Op-Ed: CPA as Town Treasurer Can Make a Difference

I am a CPA running for town treasurer in the November election. We came to New Canaan in 1988 and own no other home. This is our town and I want to use my experience to give back. The office of town treasurer is where I can have to most impact. Why?

Qualifications: I have an education in finance and accounting. I spent my career at Deloitte, including 34 years as a partner and several years as the global managing director of audit services. I have decades of experience advising large corporations in the finance and accounting area, including the treasury function. I have wide experience working with companies to improve their internal financial controls to ensure they do not have material weaknesses, a recurring problem in New Canaan.
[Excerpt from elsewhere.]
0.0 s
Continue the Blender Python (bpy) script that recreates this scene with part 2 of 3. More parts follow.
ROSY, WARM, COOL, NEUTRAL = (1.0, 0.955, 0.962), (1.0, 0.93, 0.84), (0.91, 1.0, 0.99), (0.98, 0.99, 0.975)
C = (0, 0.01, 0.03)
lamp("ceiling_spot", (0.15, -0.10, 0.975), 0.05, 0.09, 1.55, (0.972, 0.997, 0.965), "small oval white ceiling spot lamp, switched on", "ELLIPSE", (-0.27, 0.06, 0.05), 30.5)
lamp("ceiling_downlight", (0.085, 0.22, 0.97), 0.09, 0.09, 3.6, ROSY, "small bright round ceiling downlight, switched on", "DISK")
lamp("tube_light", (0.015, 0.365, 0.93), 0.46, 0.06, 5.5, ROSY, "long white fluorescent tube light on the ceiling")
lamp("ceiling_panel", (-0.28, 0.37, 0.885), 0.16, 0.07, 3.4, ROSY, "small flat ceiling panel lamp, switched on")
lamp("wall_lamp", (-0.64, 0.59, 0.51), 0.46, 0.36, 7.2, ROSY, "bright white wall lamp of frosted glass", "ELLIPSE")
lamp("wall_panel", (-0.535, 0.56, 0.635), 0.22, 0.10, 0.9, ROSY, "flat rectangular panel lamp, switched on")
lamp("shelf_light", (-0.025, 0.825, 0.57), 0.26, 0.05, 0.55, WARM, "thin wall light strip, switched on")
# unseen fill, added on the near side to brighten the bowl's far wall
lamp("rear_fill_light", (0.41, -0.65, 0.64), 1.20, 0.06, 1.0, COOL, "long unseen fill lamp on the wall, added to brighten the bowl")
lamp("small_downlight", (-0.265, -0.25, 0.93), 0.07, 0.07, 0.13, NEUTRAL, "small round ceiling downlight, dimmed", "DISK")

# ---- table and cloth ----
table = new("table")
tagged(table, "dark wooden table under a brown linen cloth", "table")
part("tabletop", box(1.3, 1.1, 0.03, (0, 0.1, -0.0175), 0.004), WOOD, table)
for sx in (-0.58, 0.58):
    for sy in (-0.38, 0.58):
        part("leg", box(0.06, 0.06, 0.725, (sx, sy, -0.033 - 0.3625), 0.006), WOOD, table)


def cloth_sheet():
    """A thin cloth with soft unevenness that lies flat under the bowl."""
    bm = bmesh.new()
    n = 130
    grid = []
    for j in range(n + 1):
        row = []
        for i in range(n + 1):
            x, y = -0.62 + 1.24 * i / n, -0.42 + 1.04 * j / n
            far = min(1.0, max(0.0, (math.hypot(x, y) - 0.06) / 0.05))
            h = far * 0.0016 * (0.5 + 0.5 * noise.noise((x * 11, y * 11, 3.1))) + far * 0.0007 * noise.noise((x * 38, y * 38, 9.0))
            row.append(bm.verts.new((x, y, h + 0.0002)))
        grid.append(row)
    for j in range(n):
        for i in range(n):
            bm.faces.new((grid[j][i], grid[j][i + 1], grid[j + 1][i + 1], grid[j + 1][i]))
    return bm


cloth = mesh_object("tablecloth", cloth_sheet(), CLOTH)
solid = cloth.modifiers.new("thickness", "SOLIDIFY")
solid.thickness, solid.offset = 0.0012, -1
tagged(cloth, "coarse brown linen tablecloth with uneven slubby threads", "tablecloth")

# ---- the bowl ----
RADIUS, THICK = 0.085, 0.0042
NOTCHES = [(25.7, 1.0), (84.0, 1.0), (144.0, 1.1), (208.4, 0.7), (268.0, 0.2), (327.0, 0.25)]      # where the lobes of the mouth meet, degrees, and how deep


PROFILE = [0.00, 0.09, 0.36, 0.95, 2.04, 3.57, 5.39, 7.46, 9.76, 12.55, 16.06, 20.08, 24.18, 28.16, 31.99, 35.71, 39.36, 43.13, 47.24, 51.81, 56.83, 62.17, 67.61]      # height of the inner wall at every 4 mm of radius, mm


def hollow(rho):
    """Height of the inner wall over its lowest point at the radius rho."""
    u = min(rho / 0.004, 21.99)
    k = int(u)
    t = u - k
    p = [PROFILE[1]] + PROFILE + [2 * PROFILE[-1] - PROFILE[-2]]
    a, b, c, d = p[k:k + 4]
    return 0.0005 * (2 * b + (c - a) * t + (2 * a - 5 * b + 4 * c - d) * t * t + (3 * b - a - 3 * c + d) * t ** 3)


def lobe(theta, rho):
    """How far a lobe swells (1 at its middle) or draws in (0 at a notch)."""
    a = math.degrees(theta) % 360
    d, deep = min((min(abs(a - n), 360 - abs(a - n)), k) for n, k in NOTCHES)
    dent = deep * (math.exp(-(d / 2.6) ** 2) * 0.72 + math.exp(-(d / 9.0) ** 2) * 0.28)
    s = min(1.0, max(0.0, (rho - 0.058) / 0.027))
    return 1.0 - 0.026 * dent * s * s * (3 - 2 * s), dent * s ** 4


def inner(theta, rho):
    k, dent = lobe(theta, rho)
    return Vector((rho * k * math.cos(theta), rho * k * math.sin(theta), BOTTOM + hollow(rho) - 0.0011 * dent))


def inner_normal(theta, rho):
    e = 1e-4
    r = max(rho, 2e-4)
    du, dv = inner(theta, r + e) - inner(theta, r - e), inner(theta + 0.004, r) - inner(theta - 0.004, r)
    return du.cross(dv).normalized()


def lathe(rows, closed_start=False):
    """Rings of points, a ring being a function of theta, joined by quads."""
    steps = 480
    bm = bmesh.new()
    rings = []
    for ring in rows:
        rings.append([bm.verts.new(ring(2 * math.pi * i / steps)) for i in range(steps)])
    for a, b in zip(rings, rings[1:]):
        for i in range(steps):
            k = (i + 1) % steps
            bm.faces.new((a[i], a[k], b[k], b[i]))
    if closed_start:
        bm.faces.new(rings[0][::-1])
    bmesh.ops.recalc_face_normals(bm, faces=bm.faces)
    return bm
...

I now serve on the board of a public company, where I chair the audit committee, as well as the boards of both New Canaan Community Foundation and New Canaan Land Trust. In these roles, I am involved in approving budgets and monitoring expenditure against budget, activities that are vital to sound financial management in a for-profit or nonprofit business, as well as in local government. In summary, I have the education and experience to be an effective town treasurer.
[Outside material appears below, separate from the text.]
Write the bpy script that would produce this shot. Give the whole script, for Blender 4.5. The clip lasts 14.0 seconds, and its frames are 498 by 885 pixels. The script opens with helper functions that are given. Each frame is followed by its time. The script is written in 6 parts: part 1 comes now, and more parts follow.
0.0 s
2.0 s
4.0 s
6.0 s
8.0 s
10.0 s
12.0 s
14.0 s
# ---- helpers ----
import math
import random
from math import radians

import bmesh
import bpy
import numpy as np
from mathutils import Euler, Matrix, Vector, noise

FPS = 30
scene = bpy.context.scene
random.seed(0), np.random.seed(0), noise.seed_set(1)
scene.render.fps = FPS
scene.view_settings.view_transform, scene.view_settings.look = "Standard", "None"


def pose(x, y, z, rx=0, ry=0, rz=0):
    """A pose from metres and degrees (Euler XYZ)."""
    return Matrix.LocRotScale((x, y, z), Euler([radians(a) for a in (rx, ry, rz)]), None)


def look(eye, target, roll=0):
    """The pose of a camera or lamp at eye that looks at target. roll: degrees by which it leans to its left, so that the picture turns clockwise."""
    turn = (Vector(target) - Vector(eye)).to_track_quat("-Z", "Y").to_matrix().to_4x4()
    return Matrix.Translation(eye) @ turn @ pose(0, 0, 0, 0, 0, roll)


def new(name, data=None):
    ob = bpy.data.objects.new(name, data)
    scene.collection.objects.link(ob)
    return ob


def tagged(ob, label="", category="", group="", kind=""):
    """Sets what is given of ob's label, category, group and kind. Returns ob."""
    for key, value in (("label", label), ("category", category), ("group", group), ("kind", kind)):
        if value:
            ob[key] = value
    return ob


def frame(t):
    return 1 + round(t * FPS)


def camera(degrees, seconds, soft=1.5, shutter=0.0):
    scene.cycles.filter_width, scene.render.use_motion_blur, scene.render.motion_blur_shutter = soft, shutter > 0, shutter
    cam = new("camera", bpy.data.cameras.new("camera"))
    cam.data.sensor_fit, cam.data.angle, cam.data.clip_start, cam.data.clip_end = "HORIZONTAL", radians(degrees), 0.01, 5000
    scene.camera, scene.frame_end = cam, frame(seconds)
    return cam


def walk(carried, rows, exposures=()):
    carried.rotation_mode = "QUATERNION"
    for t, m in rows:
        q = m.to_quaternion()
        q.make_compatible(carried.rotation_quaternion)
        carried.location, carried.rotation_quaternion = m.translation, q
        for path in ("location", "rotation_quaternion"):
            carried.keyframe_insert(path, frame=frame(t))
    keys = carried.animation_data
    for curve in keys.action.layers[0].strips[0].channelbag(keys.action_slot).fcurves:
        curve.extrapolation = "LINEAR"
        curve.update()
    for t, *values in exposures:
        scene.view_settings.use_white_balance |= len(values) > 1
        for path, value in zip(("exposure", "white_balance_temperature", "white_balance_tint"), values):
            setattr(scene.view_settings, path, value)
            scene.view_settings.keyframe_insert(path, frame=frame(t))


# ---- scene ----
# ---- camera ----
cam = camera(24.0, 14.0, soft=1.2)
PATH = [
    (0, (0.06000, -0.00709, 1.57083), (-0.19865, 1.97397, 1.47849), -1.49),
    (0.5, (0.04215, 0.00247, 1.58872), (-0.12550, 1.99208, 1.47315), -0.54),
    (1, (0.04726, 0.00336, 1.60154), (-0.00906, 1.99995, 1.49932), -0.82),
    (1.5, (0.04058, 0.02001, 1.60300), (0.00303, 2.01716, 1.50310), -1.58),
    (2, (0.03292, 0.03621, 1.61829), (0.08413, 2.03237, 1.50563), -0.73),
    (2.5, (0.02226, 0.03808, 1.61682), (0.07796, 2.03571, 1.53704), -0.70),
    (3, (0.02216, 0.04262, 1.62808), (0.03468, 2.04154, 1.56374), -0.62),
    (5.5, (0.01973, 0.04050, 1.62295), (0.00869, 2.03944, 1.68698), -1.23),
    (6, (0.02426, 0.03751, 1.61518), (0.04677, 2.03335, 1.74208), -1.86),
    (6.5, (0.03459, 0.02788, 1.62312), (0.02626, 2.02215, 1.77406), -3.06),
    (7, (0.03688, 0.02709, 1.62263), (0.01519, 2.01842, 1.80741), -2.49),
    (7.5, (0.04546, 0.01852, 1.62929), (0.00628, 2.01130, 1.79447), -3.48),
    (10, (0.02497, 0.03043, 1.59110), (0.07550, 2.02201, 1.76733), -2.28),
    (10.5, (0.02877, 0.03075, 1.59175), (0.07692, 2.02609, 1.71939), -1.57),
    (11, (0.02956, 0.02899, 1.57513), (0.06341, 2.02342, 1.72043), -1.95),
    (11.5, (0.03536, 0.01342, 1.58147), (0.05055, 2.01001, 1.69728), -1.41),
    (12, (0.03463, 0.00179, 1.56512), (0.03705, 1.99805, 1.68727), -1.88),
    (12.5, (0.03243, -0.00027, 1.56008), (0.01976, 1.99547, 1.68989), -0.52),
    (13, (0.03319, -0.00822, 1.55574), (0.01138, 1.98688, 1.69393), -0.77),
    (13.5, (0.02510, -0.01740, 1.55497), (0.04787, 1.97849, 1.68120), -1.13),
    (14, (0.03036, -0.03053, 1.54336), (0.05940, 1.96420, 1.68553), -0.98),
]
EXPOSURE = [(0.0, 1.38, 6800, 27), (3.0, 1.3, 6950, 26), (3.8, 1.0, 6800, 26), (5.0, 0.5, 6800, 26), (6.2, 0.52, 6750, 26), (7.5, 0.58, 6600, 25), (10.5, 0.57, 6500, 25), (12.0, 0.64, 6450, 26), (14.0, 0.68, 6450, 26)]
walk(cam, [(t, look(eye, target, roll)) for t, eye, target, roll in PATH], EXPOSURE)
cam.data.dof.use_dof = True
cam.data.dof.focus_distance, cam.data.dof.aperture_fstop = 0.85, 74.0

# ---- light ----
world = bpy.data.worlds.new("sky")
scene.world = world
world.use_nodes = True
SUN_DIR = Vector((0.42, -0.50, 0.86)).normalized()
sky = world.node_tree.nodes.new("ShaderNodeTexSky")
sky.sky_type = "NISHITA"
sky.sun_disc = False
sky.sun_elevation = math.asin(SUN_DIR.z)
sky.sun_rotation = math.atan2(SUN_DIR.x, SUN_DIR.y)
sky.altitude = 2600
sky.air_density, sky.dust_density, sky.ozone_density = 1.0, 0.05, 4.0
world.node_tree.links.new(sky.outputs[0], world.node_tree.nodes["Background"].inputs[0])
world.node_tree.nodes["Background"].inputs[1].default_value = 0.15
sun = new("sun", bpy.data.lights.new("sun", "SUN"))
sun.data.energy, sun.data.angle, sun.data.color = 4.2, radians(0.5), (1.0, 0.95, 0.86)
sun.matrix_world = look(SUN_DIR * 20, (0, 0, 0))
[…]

A presence at Town Hall: Retired from professional practice I have a substantial amount of time available to commit to this role if elected. I do not have another job; what I do have is passion and energy. My board activities provide ongoing, valuable experience that I can bring to the treasurer role but they do not take a great deal of my time. I commit to perform my duties as town treasurer at Town Hall during office hours on a regular basis, so that I can be interact with other town officials, from first selectman down, when questions arise during my work.

The responsibilities of town treasurer are prescribed by state law and the Town Charter; these are my top priority. I am ready, however, to use my background and experience to assist town hall with broader aspects of financial management as desired: cash and debt management, budgeting, control of expenditure etc. I have always prided myself in being a team player and I am willing to assist the next administration in any area where I can.

Why a CPA: For the past several years, the town’s auditors have identified “material weaknesses” in the financial controls. Not only is this embarrassing for us as a town, it is a red flag that taxpayers’ dollars lack adequate oversight and protection. In January last year, a member of the town’s Audit Committee said: “Material weakness is as bad as it gets.” Material weaknesses should be addressed promptly and not take years to fix. Reviewing and improving internal financial controls is what CPA’s are trained to do.

I will take a collaborative, non-partisan approach to my responsibilities, with an eye only to the good of the community. With my education, decades of practice as a CPA, strong record of volunteer service to our community, and time available during the day to be at town hall, I am ready to serve.

Rob Fryer

2 thoughts on “Op-Ed: CPA as Town Treasurer Can Make a Difference

  1. You certainly don’t have to be a doctor to be in charge of public health, nor a pilot to be in charge of airline safety, nor a CPA to be the Town Treasurer… but it sure helps.